Jack Emerson Crow, condensed matter physicist and founding director of the National High Magnetic Field Laboratory (NHMFL) in Tallahassee, Florida, died on 3 September 2004 in Tampa, Florida. Diagnosed with cancer one year before his death, Jack inspired others with his determination to defeat his illness and with the courage he demonstrated during the last months of his life.

Born on 17 August 1939 in Angola, New York, Jack received his BS in engineering science from Cleveland State University in 1962 and his doctorate in physics in 1967 from the University of Rochester, where he worked in the laboratory of Ronald D. Parks. The subject of his dissertation was the effect on superconductivity of pair-breaking mechanisms. In one widely cited work, he found that the critical-field-phase boundaries of superconductors that have large amounts of magnetic rare-earth impurities increased and then decreased with decreasing temperature, a feature he determined was due to an additional pair-breaking mechanism from the molecular field of incipient magnetic impurity correlations.

Jack’s first position, in 1967, was with Brookhaven National Laboratories. His supervisor there, Myron Strongin, remembers the speed with which Jack could develop an idea, design an experiment, and produce meaningful results. Strongin and Jack’s areas of investigation included fluctuations and inhomogeneous effects in thin film superconductivity.

Jack joined Temple University in 1973 and codirected a laboratory that focused on uranium- and cerium-based highly correlated electron systems and, later, magnetic impurity effects on high-Tc superconductivity. He chaired the physics department from 1979 to 1982 and honed administrative and leadership skills he would later find essential. He took leave from Temple in 1984 to work for two years as a program director in solid-state physics at NSF.

In 1990, Jack became the director of MARTEC, the center for materials research at Florida State University (FSU). That same year, NSF had launched an open competition to relocate the national magnet laboratory or to have it remain at MIT, where it had been since its inception in 1960. By aggressively marshalling the resources of the state of Florida, the University of Florida’s ultra-low-temperature group, and the pulsed-field group at Los Alamos National Laboratory, Jack pulled together an impressive team of scientists and engineers to write a competitive proposal. The world of science was stunned when, in August 1990, NSF awarded the contract to the consortium led by Jack, despite several scientific-panel recommendations to retain the location at MIT. The story made front-page news. At the time, not one resistive magnet of any significant size had been constructed in Tallahassee.

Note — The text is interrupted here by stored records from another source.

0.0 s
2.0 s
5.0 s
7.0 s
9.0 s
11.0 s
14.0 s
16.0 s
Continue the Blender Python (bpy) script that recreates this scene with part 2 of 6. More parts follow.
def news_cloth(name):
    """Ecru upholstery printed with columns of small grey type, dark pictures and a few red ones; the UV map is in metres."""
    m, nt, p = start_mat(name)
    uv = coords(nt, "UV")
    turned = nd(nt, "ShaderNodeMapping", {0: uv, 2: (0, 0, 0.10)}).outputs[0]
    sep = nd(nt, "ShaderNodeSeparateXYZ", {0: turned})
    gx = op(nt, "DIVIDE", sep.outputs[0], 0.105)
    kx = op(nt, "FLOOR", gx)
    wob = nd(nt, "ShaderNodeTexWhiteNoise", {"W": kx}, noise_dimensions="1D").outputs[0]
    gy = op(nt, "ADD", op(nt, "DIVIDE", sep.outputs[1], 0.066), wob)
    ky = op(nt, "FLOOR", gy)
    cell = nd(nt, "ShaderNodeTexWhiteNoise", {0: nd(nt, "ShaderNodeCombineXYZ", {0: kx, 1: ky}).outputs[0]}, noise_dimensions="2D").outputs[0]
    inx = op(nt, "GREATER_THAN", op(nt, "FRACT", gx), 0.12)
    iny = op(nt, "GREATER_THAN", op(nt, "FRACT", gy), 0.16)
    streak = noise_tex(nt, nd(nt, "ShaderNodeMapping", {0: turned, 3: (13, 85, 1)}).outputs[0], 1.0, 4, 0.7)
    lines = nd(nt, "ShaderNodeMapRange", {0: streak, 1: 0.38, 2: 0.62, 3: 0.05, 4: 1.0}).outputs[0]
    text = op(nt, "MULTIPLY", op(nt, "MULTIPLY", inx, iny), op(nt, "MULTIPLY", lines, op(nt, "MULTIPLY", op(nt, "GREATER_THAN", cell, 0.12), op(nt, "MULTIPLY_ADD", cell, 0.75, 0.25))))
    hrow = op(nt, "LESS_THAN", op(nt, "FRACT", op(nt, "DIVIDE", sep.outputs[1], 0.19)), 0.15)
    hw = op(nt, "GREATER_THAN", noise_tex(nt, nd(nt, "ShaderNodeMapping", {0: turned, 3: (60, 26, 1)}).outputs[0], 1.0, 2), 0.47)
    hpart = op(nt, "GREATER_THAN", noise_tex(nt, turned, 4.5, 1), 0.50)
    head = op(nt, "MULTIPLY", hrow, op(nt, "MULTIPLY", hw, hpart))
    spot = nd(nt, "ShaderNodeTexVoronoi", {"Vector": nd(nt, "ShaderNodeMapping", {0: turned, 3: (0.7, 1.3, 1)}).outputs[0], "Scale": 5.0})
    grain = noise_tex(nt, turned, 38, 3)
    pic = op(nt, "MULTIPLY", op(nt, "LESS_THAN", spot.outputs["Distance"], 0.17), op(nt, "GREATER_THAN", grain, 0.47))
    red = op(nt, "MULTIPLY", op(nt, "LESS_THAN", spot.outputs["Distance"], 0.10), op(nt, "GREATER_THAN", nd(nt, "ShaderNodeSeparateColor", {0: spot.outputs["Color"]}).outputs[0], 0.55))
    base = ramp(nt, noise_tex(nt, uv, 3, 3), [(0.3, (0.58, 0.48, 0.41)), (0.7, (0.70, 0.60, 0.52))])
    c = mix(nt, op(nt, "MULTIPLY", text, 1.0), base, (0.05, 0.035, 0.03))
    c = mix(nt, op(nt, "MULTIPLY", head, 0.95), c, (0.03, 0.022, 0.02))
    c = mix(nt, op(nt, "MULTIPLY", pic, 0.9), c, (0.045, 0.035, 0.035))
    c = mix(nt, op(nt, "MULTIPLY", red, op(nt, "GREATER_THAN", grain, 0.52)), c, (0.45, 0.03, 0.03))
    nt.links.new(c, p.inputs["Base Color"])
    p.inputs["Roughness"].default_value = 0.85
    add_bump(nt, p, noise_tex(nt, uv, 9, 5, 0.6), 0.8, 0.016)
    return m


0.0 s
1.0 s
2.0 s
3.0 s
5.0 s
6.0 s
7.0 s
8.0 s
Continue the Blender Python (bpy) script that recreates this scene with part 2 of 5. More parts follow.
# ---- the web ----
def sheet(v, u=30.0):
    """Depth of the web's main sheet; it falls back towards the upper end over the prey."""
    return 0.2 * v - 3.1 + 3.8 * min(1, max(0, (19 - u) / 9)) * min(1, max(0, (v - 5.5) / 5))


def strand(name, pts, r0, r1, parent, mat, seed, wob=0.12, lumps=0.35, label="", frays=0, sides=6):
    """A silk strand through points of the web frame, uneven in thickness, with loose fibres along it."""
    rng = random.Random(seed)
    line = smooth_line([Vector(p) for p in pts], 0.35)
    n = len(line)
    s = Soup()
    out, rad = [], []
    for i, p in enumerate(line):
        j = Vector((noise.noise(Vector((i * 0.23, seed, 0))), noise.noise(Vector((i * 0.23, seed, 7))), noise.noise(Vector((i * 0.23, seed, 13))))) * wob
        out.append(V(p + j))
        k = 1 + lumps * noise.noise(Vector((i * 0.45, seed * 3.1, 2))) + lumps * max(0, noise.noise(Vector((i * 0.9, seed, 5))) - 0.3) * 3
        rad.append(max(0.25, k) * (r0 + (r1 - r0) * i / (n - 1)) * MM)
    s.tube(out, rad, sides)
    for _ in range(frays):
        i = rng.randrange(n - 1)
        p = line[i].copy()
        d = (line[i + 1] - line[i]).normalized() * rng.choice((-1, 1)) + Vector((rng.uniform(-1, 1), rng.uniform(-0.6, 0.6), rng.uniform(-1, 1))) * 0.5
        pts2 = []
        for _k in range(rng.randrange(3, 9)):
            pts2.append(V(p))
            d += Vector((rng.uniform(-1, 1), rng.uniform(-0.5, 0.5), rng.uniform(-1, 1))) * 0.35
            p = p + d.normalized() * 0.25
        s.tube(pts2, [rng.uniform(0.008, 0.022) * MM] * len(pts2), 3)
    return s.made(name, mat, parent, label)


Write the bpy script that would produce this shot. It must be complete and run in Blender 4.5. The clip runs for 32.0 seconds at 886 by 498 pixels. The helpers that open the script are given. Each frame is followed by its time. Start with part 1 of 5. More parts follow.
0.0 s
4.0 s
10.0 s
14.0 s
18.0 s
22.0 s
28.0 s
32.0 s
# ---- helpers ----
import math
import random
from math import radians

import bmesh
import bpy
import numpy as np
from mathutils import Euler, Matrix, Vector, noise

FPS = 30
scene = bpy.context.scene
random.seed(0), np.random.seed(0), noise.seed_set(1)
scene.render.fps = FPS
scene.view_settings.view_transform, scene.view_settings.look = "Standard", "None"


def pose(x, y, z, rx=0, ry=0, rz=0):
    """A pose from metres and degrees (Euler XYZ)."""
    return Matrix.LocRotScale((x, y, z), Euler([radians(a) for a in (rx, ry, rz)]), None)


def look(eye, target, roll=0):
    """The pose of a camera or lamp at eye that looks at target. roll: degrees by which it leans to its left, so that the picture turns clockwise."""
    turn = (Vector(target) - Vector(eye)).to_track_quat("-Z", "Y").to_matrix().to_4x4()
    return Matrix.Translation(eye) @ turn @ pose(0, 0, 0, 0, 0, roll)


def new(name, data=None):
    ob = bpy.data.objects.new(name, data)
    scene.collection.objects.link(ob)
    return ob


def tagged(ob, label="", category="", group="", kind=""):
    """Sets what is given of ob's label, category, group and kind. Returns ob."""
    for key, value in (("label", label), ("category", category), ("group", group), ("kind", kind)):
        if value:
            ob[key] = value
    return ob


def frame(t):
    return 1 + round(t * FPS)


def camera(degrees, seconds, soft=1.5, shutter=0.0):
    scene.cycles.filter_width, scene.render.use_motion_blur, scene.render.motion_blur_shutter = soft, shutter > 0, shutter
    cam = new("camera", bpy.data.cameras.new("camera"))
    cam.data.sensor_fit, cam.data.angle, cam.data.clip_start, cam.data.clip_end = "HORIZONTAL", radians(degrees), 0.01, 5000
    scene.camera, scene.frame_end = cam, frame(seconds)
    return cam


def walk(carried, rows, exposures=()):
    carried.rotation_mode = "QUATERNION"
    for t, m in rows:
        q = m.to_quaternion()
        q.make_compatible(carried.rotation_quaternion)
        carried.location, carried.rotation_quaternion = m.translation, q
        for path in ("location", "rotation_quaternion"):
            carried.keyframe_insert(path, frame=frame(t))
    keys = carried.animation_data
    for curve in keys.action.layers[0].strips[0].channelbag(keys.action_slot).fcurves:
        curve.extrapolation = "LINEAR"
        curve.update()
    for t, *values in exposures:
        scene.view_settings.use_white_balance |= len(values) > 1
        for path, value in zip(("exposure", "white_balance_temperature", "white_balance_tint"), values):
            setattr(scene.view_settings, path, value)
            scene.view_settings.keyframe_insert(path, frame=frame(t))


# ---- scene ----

The task of building a new national magnetic field research facility was daunting. Jack used his formidable powers of persuasion to recruit world-class magnet designers and engineers to create an entirely new lab in an unused state-owned building three miles from the FSU campus. The 300 000-square-foot NHMFL was dedicated in 1994, with Vice President Al Gore participating in the ceremony. Jack was the founding director, and he headed the lab until five months before his death. In short order, the lab was running as a user facility with record-breaking high-DC magnetic fields—45 tesla with hybrid technology as of press time. Central to Jack’s vision was that NHMFL’s research efforts would be fundamental and multidisciplinary and that the lab would also be dedicated to outreach education. The NHMFL—“the house that Jack built”—currently employs about 350 people and provides comprehensive research in fields ranging from geochemistry to high-field magnetic resonance.

The lives of hundreds of people in the region and beyond were greatly enriched by their contact with this remarkable individual, whose extraordinary generosity of time and effort was legendary. Jack was loved and admired by those who were fortunate to know him.